Leave out every picture, then transcribe the rest of the listing exactly.
---------- Data section
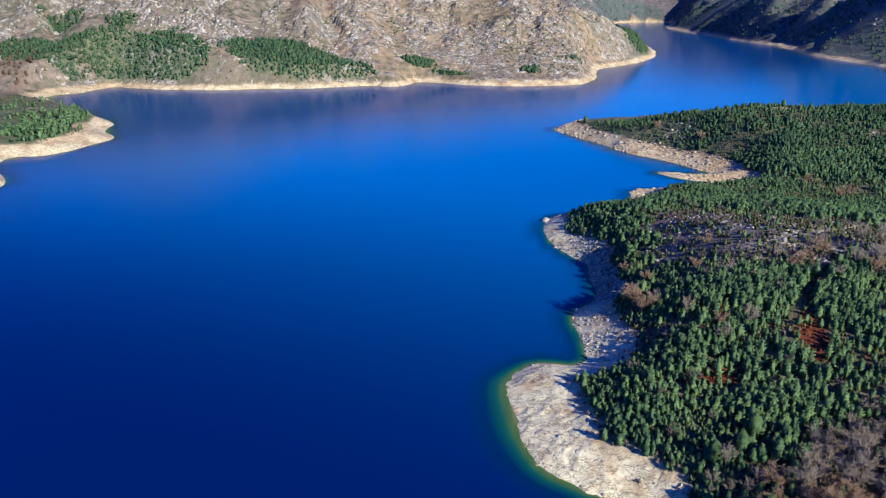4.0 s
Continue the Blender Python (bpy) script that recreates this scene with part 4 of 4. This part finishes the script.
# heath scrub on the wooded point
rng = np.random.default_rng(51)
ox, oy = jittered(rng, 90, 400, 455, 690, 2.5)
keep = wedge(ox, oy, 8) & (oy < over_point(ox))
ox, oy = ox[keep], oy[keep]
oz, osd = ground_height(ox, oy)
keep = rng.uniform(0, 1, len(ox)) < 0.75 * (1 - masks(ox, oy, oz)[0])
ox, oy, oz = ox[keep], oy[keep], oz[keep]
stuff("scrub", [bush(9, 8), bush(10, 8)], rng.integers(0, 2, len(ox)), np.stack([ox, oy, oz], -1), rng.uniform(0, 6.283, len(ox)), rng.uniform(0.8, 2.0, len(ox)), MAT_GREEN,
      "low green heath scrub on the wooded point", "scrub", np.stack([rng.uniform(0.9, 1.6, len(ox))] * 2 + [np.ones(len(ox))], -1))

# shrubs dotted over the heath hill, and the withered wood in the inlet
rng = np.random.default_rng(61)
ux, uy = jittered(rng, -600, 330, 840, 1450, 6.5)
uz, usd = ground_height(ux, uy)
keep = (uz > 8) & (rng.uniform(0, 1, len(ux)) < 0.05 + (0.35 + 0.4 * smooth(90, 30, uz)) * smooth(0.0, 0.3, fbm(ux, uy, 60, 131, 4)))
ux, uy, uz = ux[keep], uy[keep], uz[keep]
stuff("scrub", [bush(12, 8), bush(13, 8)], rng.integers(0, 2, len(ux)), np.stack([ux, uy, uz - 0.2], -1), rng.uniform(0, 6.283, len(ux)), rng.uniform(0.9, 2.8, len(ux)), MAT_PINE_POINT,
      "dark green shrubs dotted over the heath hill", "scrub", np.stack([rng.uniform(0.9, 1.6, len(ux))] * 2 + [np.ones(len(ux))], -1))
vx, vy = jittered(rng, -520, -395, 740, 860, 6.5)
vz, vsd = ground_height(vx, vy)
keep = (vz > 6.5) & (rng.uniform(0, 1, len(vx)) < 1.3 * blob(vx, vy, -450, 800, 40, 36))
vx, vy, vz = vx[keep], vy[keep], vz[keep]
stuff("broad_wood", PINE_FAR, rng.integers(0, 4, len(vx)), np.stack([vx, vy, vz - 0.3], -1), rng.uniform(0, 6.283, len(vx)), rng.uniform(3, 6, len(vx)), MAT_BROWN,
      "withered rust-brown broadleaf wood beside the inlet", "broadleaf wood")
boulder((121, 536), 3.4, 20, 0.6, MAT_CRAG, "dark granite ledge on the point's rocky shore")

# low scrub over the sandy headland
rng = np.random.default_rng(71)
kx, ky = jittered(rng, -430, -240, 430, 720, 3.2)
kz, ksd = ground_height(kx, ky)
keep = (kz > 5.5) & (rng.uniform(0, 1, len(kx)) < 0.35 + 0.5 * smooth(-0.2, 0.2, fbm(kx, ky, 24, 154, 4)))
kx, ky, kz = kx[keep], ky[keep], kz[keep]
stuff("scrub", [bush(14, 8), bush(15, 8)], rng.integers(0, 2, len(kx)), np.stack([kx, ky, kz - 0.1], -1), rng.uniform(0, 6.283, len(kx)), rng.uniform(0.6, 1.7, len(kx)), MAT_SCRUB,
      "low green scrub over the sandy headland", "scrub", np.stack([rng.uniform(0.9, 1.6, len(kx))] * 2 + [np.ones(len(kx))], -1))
--------------------
> _Result_:
4.0 s
Continue the Blender Python (bpy) script that recreates this scene with part 4 of 4. This part finishes the script.
# heath scrub on the wooded point
rng = np.random.default_rng(51)
ox, oy = jittered(rng, 90, 400, 455, 690, 2.5)
keep = wedge(ox, oy, 8) & (oy < over_point(ox))
ox, oy = ox[keep], oy[keep]
oz, osd = ground_height(ox, oy)
keep = rng.uniform(0, 1, len(ox)) < 0.75 * (1 - masks(ox, oy, oz)[0])
ox, oy, oz = ox[keep], oy[keep], oz[keep]
stuff("scrub", [bush(9, 8), bush(10, 8)], rng.integers(0, 2, len(ox)), np.stack([ox, oy, oz], -1), rng.uniform(0, 6.283, len(ox)), rng.uniform(0.8, 2.0, len(ox)), MAT_GREEN,
      "low green heath scrub on the wooded point", "scrub", np.stack([rng.uniform(0.9, 1.6, len(ox))] * 2 + [np.ones(len(ox))], -1))

# shrubs dotted over the heath hill, and the withered wood in the inlet
rng = np.random.default_rng(61)
ux, uy = jittered(rng, -600, 330, 840, 1450, 6.5)
uz, usd = ground_height(ux, uy)
keep = (uz > 8) & (rng.uniform(0, 1, len(ux)) < 0.05 + (0.35 + 0.4 * smooth(90, 30, uz)) * smooth(0.0, 0.3, fbm(ux, uy, 60, 131, 4)))
ux, uy, uz = ux[keep], uy[keep], uz[keep]
stuff("scrub", [bush(12, 8), bush(13, 8)], rng.integers(0, 2, len(ux)), np.stack([ux, uy, uz - 0.2], -1), rng.uniform(0, 6.283, len(ux)), rng.uniform(0.9, 2.8, len(ux)), MAT_PINE_POINT,
      "dark green shrubs dotted over the heath hill", "scrub", np.stack([rng.uniform(0.9, 1.6, len(ux))] * 2 + [np.ones(len(ux))], -1))
vx, vy = jittered(rng, -520, -395, 740, 860, 6.5)
vz, vsd = ground_height(vx, vy)
keep = (vz > 6.5) & (rng.uniform(0, 1, len(vx)) < 1.3 * blob(vx, vy, -450, 800, 40, 36))
vx, vy, vz = vx[keep], vy[keep], vz[keep]
stuff("broad_wood", PINE_FAR, rng.integers(0, 4, len(vx)), np.stack([vx, vy, vz - 0.3], -1), rng.uniform(0, 6.283, len(vx)), rng.uniform(3, 6, len(vx)), MAT_BROWN,
      "withered rust-brown broadleaf wood beside the inlet", "broadleaf wood")
boulder((121, 536), 3.4, 20, 0.6, MAT_CRAG, "dark granite ledge on the point's rocky shore")

# low scrub over the sandy headland
rng = np.random.default_rng(71)
kx, ky = jittered(rng, -430, -240, 430, 720, 3.2)
kz, ksd = ground_height(kx, ky)
keep = (kz > 5.5) & (rng.uniform(0, 1, len(kx)) < 0.35 + 0.5 * smooth(-0.2, 0.2, fbm(kx, ky, 24, 154, 4)))
kx, ky, kz = kx[keep], ky[keep], kz[keep]
stuff("scrub", [bush(14, 8), bush(15, 8)], rng.integers(0, 2, len(kx)), np.stack([kx, ky, kz - 0.1], -1), rng.uniform(0, 6.283, len(kx)), rng.uniform(0.6, 1.7, len(kx)), MAT_SCRUB,
      "low green scrub over the sandy headland", "scrub", np.stack([rng.uniform(0.9, 1.6, len(kx))] * 2 + [np.ones(len(kx))], -1))